No, the house wasn’t bulldozed, as Trump explained to Todd. But the ad didn’t exactly say that it was. The narrator said that he “colluded with Atlantic City insiders to bulldoze the home of an elderly widow.” Although the house wasn’t bulldozed, Trump and state officials tried for years to seize the property so that it could be torn down.

But we can also see how some viewers could get the incorrect impression that the widow lost her home, when she was able to keep it. The ad shows an image of a bulldozer knocking down a building, and later the ad’s narrator says eminent domain “made Trump rich” — adding, “like when Trump colluded with Atlantic City insiders to bulldoze the home of an elderly widow.” But Trump didn’t make any money because the planned expansion didn’t happen.

The July 21, 2015, Newsweek op-ed cited in the Cruz ad was more clear. It asked, “Remember When Trump Tried to Bulldoze a Widow’s Home to Make a Parking Lot for Limos?” That’s a reference to the unsuccessful attempts in the 1990s to acquire the home of Vera Coking, an elderly widow living next to the old Trump Plaza in Atlantic City.

Trump wanted Coking’s house and other nearby private properties as part of larger plan to rehabilitate an existing Holiday Day Inn and add more parking, a driveway and a park or landscaped walkway. According to a September 1994 story by the Associated Press, Coking was said to have refused at least $251,000 offer from the state Casino Reinvestment Development Authority, which attempted to use eminent domain to have Coking’s house, as well as one other home and an Italian restaurant on the same block, condemned so that the Trump Plaza could make its upgrades.

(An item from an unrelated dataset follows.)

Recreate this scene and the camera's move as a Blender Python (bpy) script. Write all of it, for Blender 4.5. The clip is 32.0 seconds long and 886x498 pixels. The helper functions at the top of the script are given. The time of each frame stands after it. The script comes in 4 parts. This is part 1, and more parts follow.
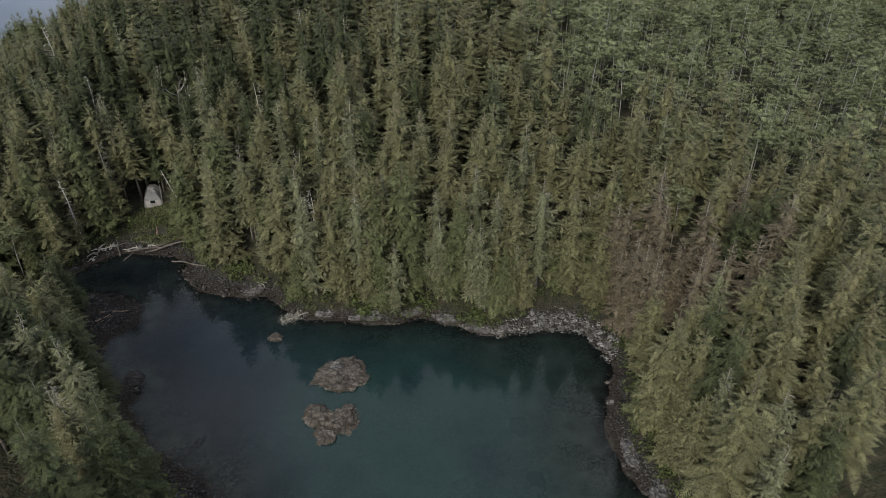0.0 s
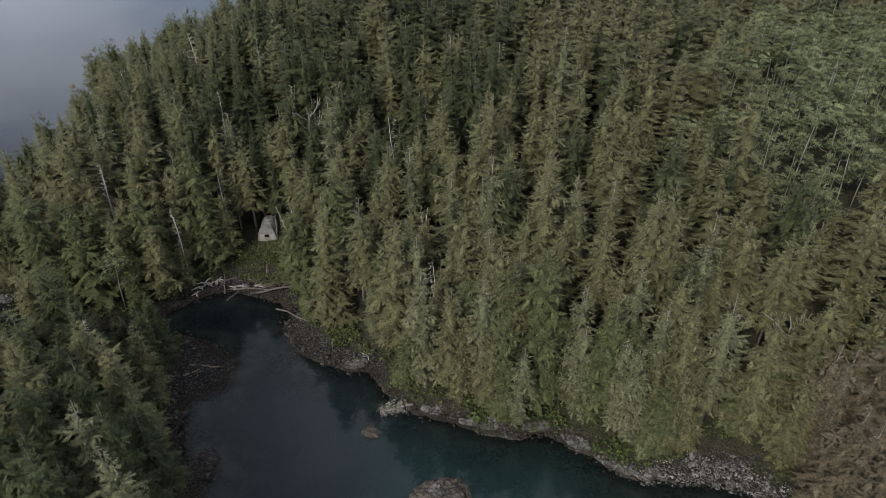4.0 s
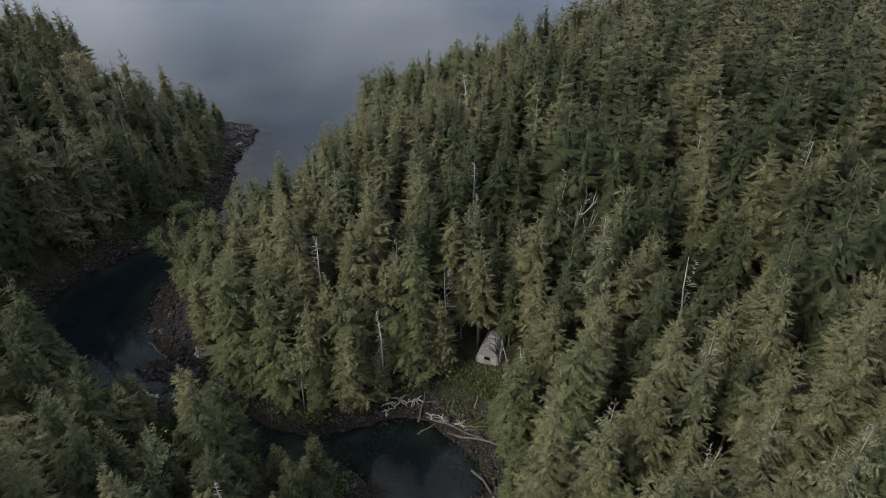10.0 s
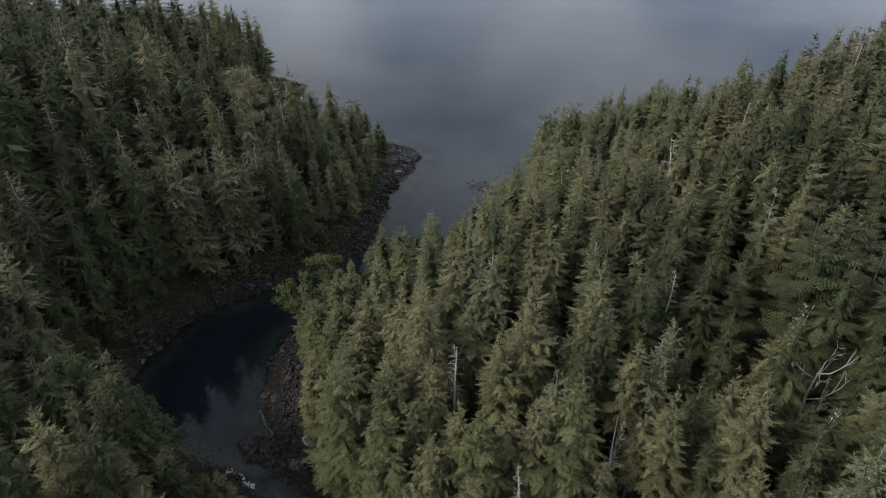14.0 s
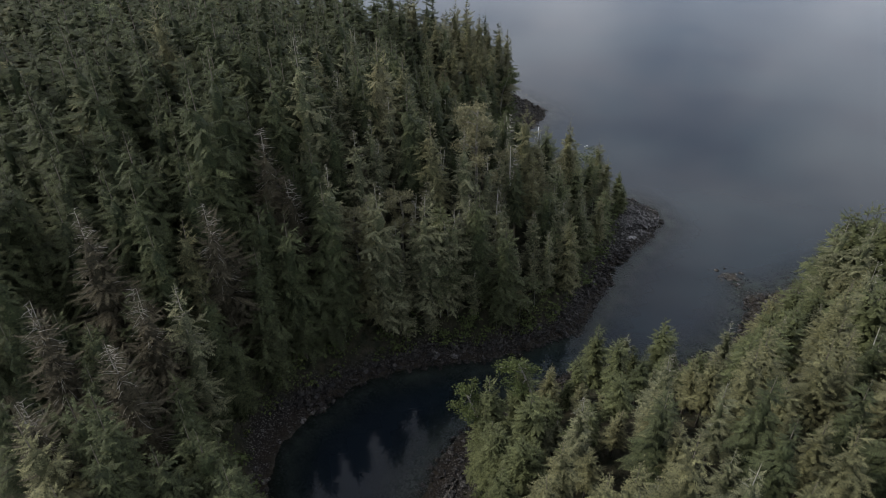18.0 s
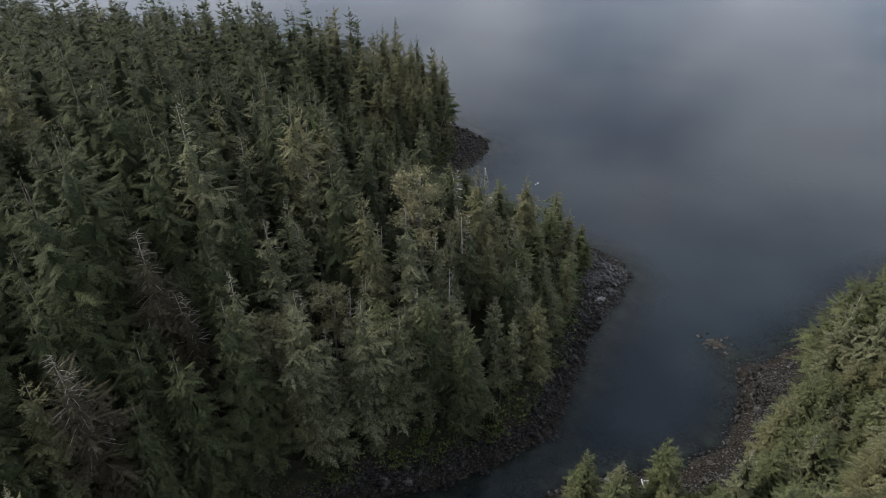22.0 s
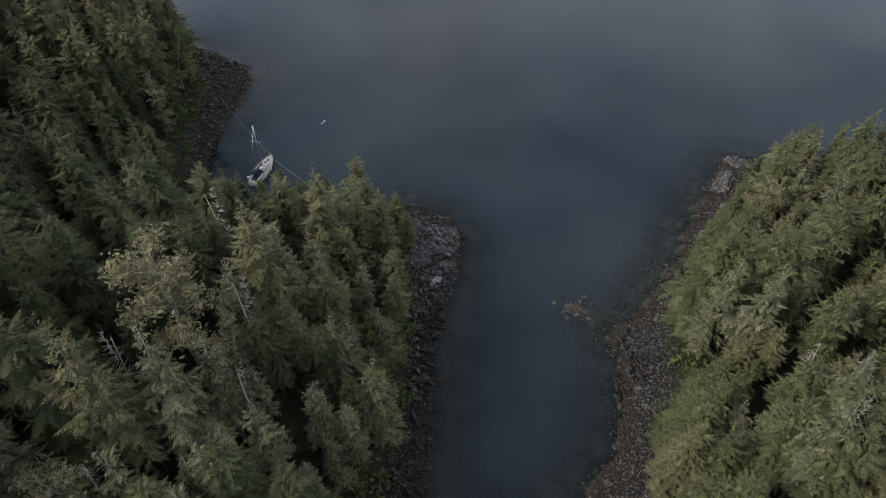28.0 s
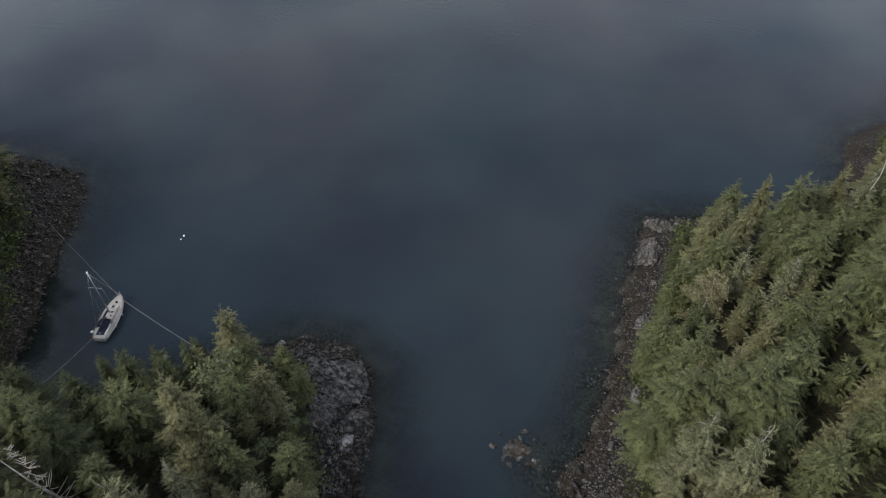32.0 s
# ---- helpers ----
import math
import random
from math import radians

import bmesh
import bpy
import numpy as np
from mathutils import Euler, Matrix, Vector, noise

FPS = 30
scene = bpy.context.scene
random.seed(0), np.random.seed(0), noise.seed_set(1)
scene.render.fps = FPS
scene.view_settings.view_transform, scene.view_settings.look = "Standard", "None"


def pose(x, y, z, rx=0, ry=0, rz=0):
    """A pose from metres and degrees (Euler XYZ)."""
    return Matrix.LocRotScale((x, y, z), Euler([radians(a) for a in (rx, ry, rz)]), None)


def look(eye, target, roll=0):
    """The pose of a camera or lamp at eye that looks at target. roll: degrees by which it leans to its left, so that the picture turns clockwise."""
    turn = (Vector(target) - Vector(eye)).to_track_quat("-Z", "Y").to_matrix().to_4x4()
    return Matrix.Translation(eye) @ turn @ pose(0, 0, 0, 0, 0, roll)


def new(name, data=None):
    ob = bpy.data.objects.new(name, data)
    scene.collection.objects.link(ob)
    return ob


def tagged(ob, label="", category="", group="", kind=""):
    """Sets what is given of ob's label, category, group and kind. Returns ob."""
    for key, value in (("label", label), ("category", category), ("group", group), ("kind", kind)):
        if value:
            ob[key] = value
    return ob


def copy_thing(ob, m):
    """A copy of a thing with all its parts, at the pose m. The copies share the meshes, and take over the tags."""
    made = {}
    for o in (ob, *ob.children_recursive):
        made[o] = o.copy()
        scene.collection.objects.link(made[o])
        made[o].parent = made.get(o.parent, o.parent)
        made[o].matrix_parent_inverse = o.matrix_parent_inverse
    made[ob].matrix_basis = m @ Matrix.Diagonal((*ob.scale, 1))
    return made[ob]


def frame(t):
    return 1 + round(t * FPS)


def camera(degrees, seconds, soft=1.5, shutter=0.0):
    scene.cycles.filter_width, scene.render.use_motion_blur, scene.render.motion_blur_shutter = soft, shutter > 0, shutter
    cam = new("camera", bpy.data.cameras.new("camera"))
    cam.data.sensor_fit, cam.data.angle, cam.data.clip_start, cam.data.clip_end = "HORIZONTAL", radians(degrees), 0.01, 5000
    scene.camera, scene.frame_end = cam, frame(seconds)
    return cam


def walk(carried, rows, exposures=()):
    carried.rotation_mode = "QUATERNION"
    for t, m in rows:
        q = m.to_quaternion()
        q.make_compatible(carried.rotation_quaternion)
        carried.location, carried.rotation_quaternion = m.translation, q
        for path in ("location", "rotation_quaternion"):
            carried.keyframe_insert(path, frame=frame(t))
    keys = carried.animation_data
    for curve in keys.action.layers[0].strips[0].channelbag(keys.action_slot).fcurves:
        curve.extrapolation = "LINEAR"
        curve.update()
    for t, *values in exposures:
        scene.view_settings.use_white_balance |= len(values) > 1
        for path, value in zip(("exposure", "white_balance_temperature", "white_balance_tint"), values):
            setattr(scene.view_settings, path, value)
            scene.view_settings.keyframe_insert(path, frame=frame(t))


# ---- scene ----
cam = camera(68.4, 32.0, soft=0.4)
METRES, EYE, TILT, LEAN, TURN = 280.0, 103.6, -33.5, 0.0, 0.0
ROWS = [
    (0.0, 0.0, 0.0, 0.0, -0.0, 0.0, -0.0),
    (0.5, -0.0012, 0.0132, 0.0086, 1.09, -0.03, -0.75),
    (1.0, -0.0026, 0.0263, 0.0174, 2.75, -0.11, -1.83),
    (1.5, -0.0041, 0.0395, 0.0259, 4.43, -0.19, -2.93),
    (2.0, -0.0065, 0.0525, 0.0346, 5.71, -0.31, -3.79),
    (2.5, -0.0092, 0.0656, 0.0431, 6.84, -0.4, -4.53),
    (3.0, -0.0123, 0.0787, 0.0517, 8.04, -0.52, -5.33),
    (3.5, -0.0159, 0.0917, 0.0604, 9.44, -0.69, -6.24),
    (5.5, -0.0342, 0.1437, 0.0951, 15.83, -1.65, -10.15),
    (6.0, -0.0398, 0.1565, 0.1036, 16.64, -1.79, -10.63),
    (6.5, -0.0458, 0.1691, 0.1122, 17.46, -1.94, -11.12),
    (7.0, -0.0526, 0.1815, 0.1206, 18.78, -2.19, -11.92),
    (7.5, -0.0596, 0.1942, 0.1291, 20.47, -2.56, -12.89),
    (8.0, -0.0674, 0.2066, 0.1374, 22.35, -2.99, -13.96),
    (8.5, -0.0756, 0.2191, 0.1456, 24.64, -3.55, -15.21),
    (9.0, -0.0846, 0.2309, 0.1533, 27.36, -4.29, -16.64),
    (9.5, -0.0943, 0.2419, 0.1608, 30.47, -5.22, -18.23),
    (10.0, -0.1044, 0.2523, 0.1676, 34.09, -6.38, -19.96),
    (10.5, -0.1153, 0.2623, 0.1739, 37.61, -7.61, -21.54),
    (11.0, -0.1264, 0.2718, 0.1801, 40.43, -8.65, -22.76),
    (11.5, -0.1381, 0.281, 0.186, 42.41, -9.42, -23.57),
    (12.0, -0.1501, 0.29, 0.1917, 43.68, -9.92, -24.09),
    (12.5, -0.1622, 0.2991, 0.1975, 44.63, -10.32, -24.42),
    (13.0, -0.1752, 0.3072, 0.2031, 45.73, -10.82, -24.83),
    (13.5, -0.1881, 0.3154, 0.2082, 47.49, -11.57, -25.48),
    (14.0, -0.2016, 0.3232, 0.2133, 49.83, -12.63, -26.27),
    (14.5, -0.2152, 0.3306, 0.2179, 52.4, -13.78, -27.1),
    (16.5, -0.2728, 0.3547, 0.2343, 63.63, -19.27, -29.94),
    (17.0, -0.2881, 0.3591, 0.2372, 67.35, -21.17, -30.63),
    (17.5, -0.3036, 0.3626, 0.2396, 71.41, -23.28, -31.32),
    (18.0, -0.3187, 0.3662, 0.2424, 73.92, -24.6, -31.65),
    (18.5, -0.3338, 0.3691, 0.2445, 75.3, -25.34, -31.84),
    (19.0, -0.3487, 0.3715, 0.2464, 75.71, -25.56, -31.91),
    (19.5, -0.3634, 0.3741, 0.2481, 75.73, -25.55, -31.94),
    (20.0, -0.3779, 0.3767, 0.2499, 75.37, -25.36, -31.9),
    (20.5, -0.3926, 0.3791, 0.2518, 74.33, -24.81, -31.86),
    (21.0, -0.4069, 0.382, 0.2536, 72.8, -23.99, -31.69),
    (21.5, -0.4212, 0.3857, 0.2559, 70.18, -22.59, -31.35),
    (22.0, -0.4352, 0.3895, 0.2587, 66.65, -20.78, -30.78),
    (22.5, -0.4489, 0.3938, 0.2614, 63.89, -19.35, -30.27),
    (23.0, -0.4624, 0.3982, 0.2648, 61.56, -18.33, -29.79),
    (23.5, -0.4756, 0.4033, 0.2678, 59.38, -18.38, -29.31),
    (24.0, -0.4884, 0.4089, 0.2712, 57.37, -19.09, -28.79),
    (24.5, -0.5014, 0.4145, 0.275, 55.38, -19.98, -28.26),
    (25.0, -0.514, 0.4206, 0.2791, 53.47, -20.92, -27.7),
    (25.5, -0.5262, 0.4272, 0.2834, 51.61, -21.94, -27.11),
    (27.5, -0.5746, 0.4559, 0.3026, 45.46, -23.51, -25.1),
    (28.0, -0.5861, 0.4639, 0.3073, 44.03, -22.82, -24.61),
    (28.5, -0.5973, 0.4722, 0.313, 42.05, -21.98, -23.83),
    (29.0, -0.6082, 0.4808, 0.3187, 39.87, -21.08, -22.95),
    (29.5, -0.6189, 0.4898, 0.3244, 37.69, -20.18, -22.03),
    (30.0, -0.6296, 0.4987, 0.3302, 36.31, -19.61, -21.47),
    (30.5, -0.6399, 0.5078, 0.3363, 35.74, -19.37, -21.26),
    (31.0, -0.65, 0.5171, 0.3424, 35.15, -19.12, -21.02),
    (31.5, -0.66, 0.5267, 0.349, 34.03, -18.75, -20.53),
    (32.0, -0.6694, 0.5366, 0.3555, 32.47, -18.19, -19.78),
]
walk(cam, [(t, pose(0, 0, EYE, TILT, LEAN, TURN) @ pose(METRES * x, METRES * y, METRES * z, 90 + pitch, roll, yaw)) for t, x, y, z, yaw, pitch, roll in ROWS], [(0.0, 1.15), (3.0, 1.10), (6.0, 1.03), (12.0, 1.05), (16.0, 1.03), (20.0, 1.06), (25.0, 1.09), (32.0, 1.12)])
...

But in July 1998, after a years-long court battle, a state judge ruled in favor of Coking and her fellow property owners against Trump and the CRDA.

Philadelphia Inquirer, July 21, 1998: Superior Court Judge Richard Williams said the attempt by the Casino Reinvestment Development Authority to take the properties for a new parking lot and a public park at Trump Plaza Hotel & Casino was flawed because it did not guarantee that the company would not later use the land simply to expand the business.

Williams ruled that Trump, not the public, stood to benefit from the proposed seizures and that the deal was “analogous to giving Trump a blank check with respect to future development on the property for casino-hotel purposes.”

The ruling — the first serious setback to the use of eminent-domain proceedings for casino projects in Atlantic City — was hailed by one property-rights advocate as a landmark victory for property owners across the country facing similar condemnation efforts.

Two months later, the CRDA officially dropped the case, deciding not to appeal the judge’s ruling because the Trump organization said it was no longer interested in the properties.

So, Coking was able to keep her home for more than a decade longer until she moved to a retirement facility in California. Her house in Atlantic City was purchased at auction for $530,000 in 2014 — the same year the Trump Plaza went out of business.

All of that isn’t clear from the ad from the Cruz campaign.